Aircell built its network relatively quickly, completing the 92 towers in nine months. Some of them, the company noted, had to be hauled to the tops of mountains in the dead of winter on the backs of converted army tanks. A California wildfire destroyed one site not long after it had been built. That tower, noted Aircell’s Malosh, was rebuilt in two weeks. Since then, Aircell has been using a fleet of five airplanes to conduct more than 1,000 hours of live network testing–a pair of King Airs, a Learjet 35, a leased Falcon 2000 and the Falcon 20–all of them based at Aurora Municipal Airport south of Chicago.

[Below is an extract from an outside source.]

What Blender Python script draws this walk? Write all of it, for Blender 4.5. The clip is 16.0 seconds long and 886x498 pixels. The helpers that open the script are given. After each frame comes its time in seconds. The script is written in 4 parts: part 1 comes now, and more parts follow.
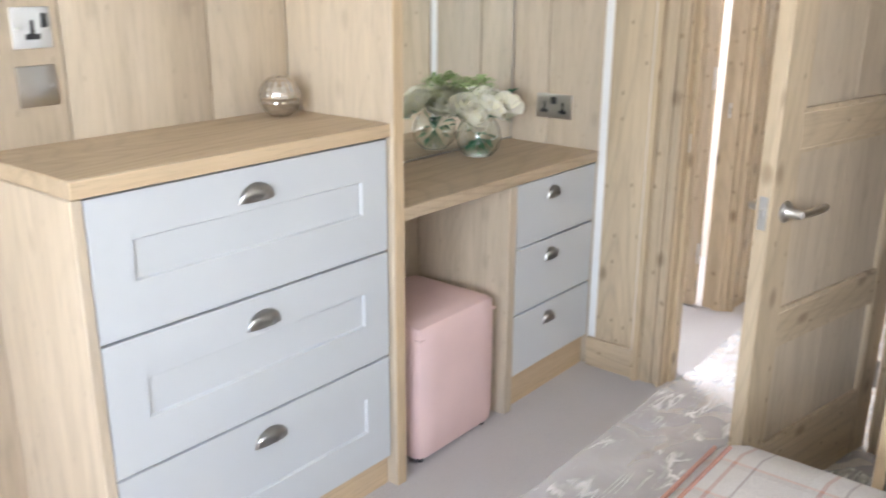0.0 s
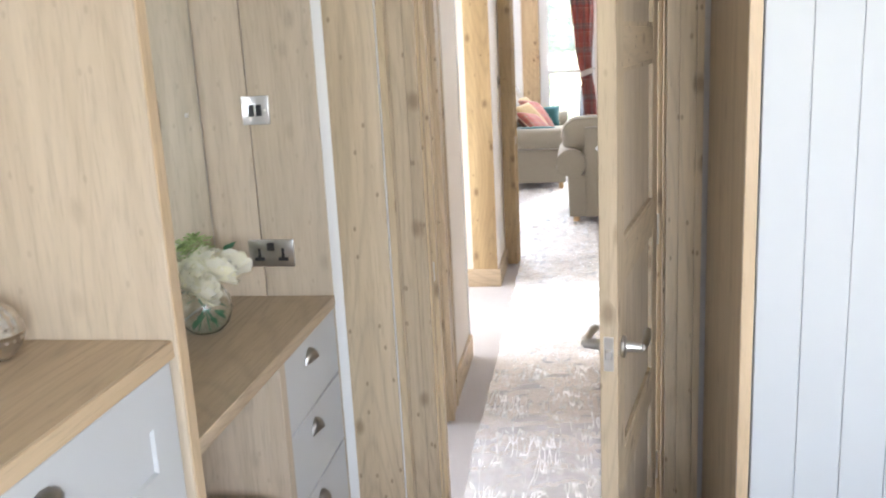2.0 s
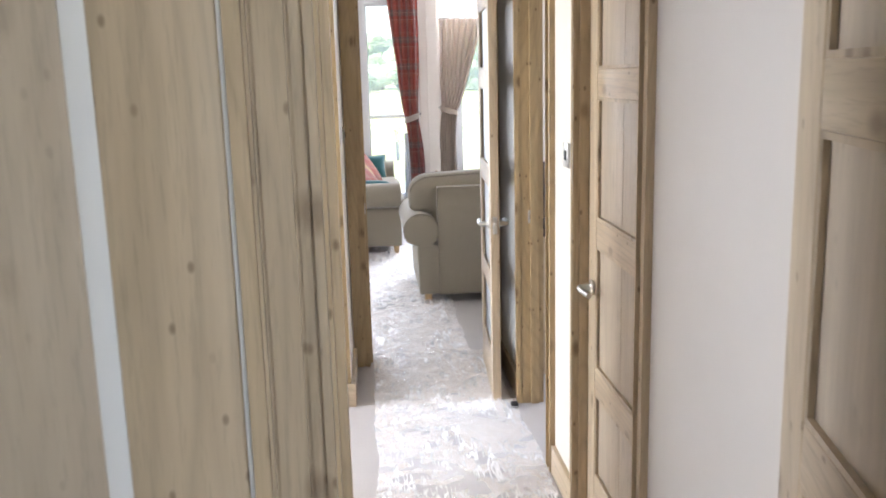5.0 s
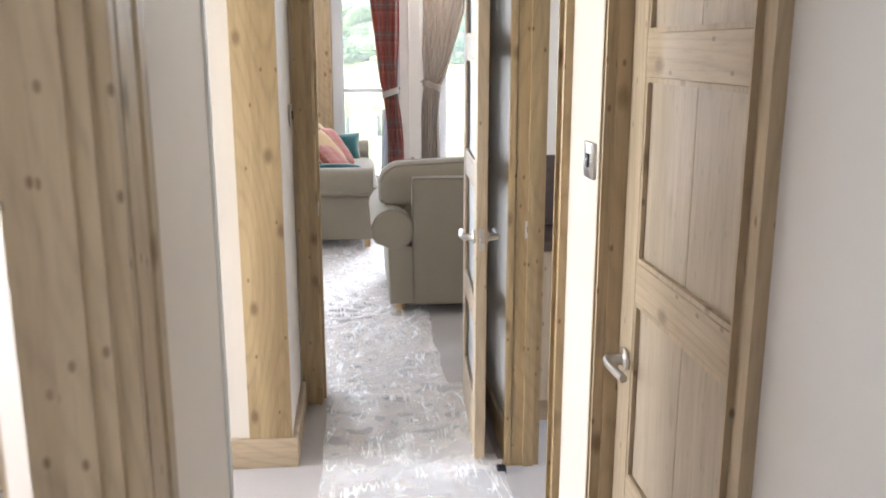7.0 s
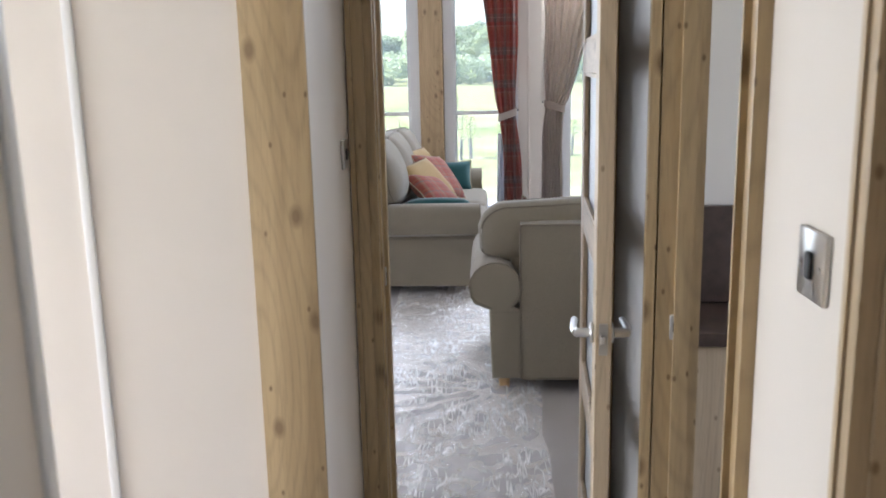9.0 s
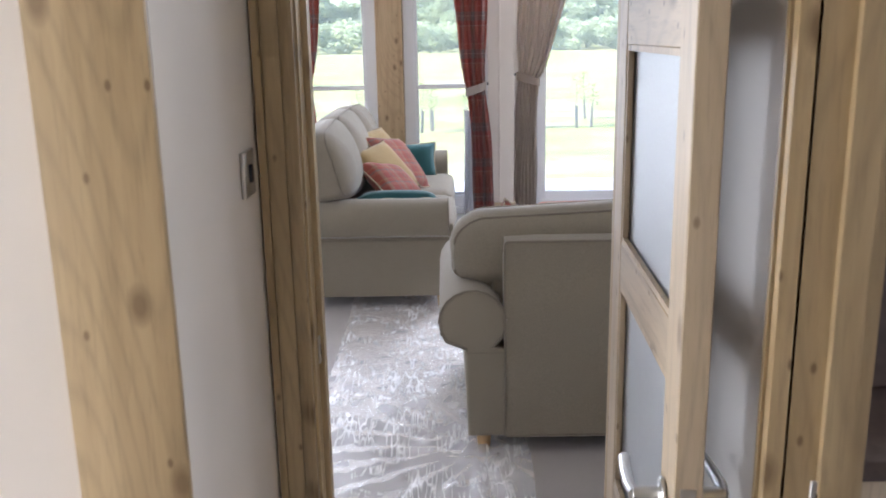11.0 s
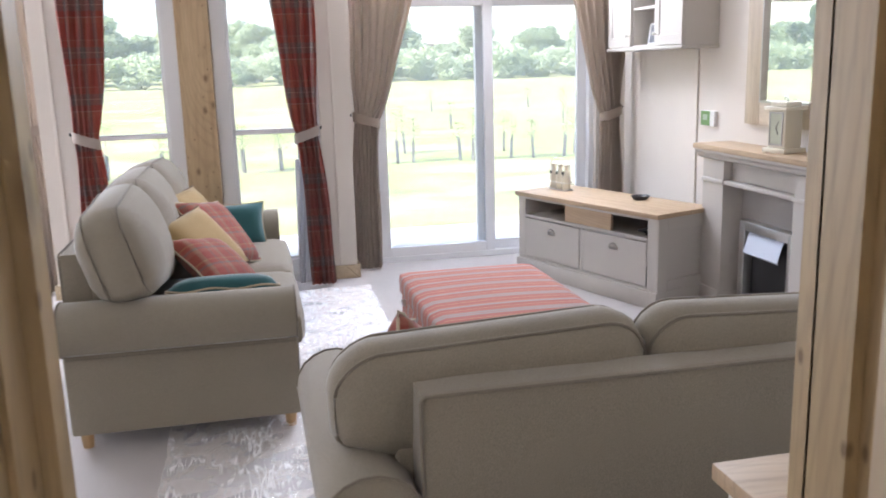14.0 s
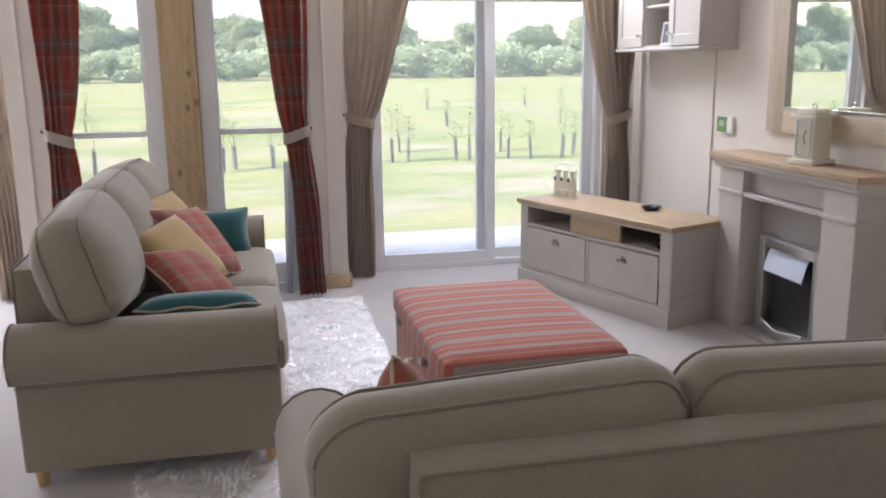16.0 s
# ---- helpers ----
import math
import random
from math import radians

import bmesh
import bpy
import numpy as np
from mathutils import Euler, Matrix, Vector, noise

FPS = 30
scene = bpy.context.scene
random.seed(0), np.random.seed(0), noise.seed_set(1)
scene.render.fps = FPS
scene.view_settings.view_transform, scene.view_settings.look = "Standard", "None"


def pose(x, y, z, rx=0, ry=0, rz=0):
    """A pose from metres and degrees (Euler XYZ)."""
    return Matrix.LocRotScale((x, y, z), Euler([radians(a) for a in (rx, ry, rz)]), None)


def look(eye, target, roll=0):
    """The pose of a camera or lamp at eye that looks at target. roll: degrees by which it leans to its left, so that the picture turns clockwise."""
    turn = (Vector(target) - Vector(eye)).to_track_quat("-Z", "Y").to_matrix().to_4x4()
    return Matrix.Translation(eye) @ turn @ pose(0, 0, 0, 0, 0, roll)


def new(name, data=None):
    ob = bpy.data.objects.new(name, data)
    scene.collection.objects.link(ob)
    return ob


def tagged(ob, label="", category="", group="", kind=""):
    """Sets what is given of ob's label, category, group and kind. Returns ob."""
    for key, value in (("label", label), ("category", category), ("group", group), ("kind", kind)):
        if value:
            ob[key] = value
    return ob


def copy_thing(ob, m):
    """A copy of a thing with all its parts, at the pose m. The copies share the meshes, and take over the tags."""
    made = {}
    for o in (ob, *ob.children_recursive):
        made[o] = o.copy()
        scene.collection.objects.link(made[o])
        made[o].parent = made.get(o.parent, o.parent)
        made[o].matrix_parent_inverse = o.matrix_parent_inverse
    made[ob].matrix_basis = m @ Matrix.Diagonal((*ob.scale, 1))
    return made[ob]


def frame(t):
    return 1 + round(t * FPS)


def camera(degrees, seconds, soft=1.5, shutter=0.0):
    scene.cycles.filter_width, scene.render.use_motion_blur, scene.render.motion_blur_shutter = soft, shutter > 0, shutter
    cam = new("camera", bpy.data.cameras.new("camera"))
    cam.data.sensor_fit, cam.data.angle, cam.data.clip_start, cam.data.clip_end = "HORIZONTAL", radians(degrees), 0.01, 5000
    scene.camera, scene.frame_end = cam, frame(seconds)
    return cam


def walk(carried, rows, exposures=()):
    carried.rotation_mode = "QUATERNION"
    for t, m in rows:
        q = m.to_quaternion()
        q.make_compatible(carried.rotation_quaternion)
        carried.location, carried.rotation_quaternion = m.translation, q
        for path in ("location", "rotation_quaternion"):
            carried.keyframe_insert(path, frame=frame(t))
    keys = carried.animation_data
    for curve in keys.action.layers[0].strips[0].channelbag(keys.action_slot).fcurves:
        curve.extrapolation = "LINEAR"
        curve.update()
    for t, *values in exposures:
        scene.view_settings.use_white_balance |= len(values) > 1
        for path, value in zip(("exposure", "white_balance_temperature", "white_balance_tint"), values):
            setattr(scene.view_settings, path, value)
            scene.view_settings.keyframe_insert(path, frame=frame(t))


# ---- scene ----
cam = camera(53.9, 16.0, 1.8, 0.5)
PATH = [
    (0, (0.326, 0.052, 1.41), (-0.883, 1.525, 0.803), 0.3),
    (0.5, (0.2, 0.059, 1.419), (-0.779, 1.707, 0.846), -0.2),
    (1, (0.058, 0.094, 1.458), (-0.665, 1.881, 0.925), -1.2),
    (1.5, (-0.072, 0.136, 1.469), (-0.64, 1.995, 0.997), -2.7),
    (2, (-0.404, 0.204, 1.56), (-0.718, 2.125, 1.1), -3.0),
    (2.5, (-0.433, 0.388, 1.56), (-0.701, 2.321, 1.121), -3.8),
    (3, (-0.576, 0.525, 1.562), (-0.69, 2.475, 1.133), -2.8),
    (3.5, (-0.639, 0.779, 1.568), (-0.689, 2.737, 1.163), -2.1),
    (4, (-0.712, 1.072, 1.557), (-0.728, 3.034, 1.171), -2.5),
    (4.5, (-0.802, 1.351, 1.567), (-0.688, 3.31, 1.181), -2.7),
    (7, (-0.679, 2.57, 1.545), (-0.486, 4.51, 1.096), 0.0),
    (7.5, (-0.613, 2.806, 1.537), (-0.51, 4.75, 1.08), -0.3),
    (8, (-0.597, 3.085, 1.537), (-0.547, 5.033, 1.086), -1.2),
    (8.5, (-0.573, 3.317, 1.518), (-0.556, 5.271, 1.096), -0.6),
    (9, (-0.519, 3.553, 1.526), (-0.619, 5.509, 1.122), -1.2),
    (11.5, (-0.609, 4.697, 1.531), (-0.535, 6.636, 1.047), -0.8),
    (12, (-0.677, 4.867, 1.543), (-0.473, 6.798, 1.064), -1.1),
    (12.5, (-0.662, 5.097, 1.527), (-0.44, 7.028, 1.054), -0.6),
    (13, (-0.633, 5.318, 1.543), (-0.423, 7.25, 1.07), -1.1),
    (13.5, (-0.666, 5.524, 1.563), (-0.378, 7.452, 1.118), -1.4),
    (14, (-0.692, 5.695, 1.546), (-0.28, 7.607, 1.131), -1.6),
    (14.5, (-0.667, 5.826, 1.551), (-0.225, 7.732, 1.136), -1.4),
    (15, (-0.616, 5.955, 1.539), (-0.216, 7.873, 1.133), -0.5),
    (15.5, (-0.623, 6.045, 1.541), (-0.243, 7.964, 1.121), -0.6),
    (16, (-0.634, 6.075, 1.551), (-0.207, 7.983, 1.13), -0.7),
]
walk(cam, [(t, look(eye, target, roll)) for t, eye, target, roll in PATH],
     exposures=[(0.0, 3.3, 6300, 12), (1.5, 3.3, 6250, 12), (2.0, 3.1, 6250, 12), (2.5, 3.05, 6200, 12), (3.5, 2.95, 6100, 12), (4.5, 2.65, 6100, 12), (7.0, 2.5, 6200, 11), (8.0, 2.45, 6100, 11), (8.5, 2.1, 6000, 11), (9.0, 1.9, 5950, 11), (11.5, 2.0, 6050, 15), (13.0, 1.9, 6300, 16), (13.6, 1.95, 6200, 16), (14.1, 2.0, 6250, 16), (14.5, 2.1, 6700, 19), (15.1, 1.65, 7100, 18), (15.5, 1.4, 6750, 12), (16.0, 1.5, 6450, 17)])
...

Last month’s demonstration flight put to rest any concerns that the Aircell broadband service isn’t up to the task of providing a user experience similar to accessing the Internet on the ground at a hotel or Starbucks. Web pages like cnn.com and foxnews.com loaded quickly, VPN links worked without a hitch and even live video streaming through Netflix presented no challenge for the service. For a few minutes while flying over central Wisconsin connection to the network was lost, but a quick reset of the wireless LAN connection on the user’s computer solved the problem. Aircell engineers after the flight found no network anomalies, suggesting that the momentary loss of data might have been caused by a problem with the computer and not the ground network.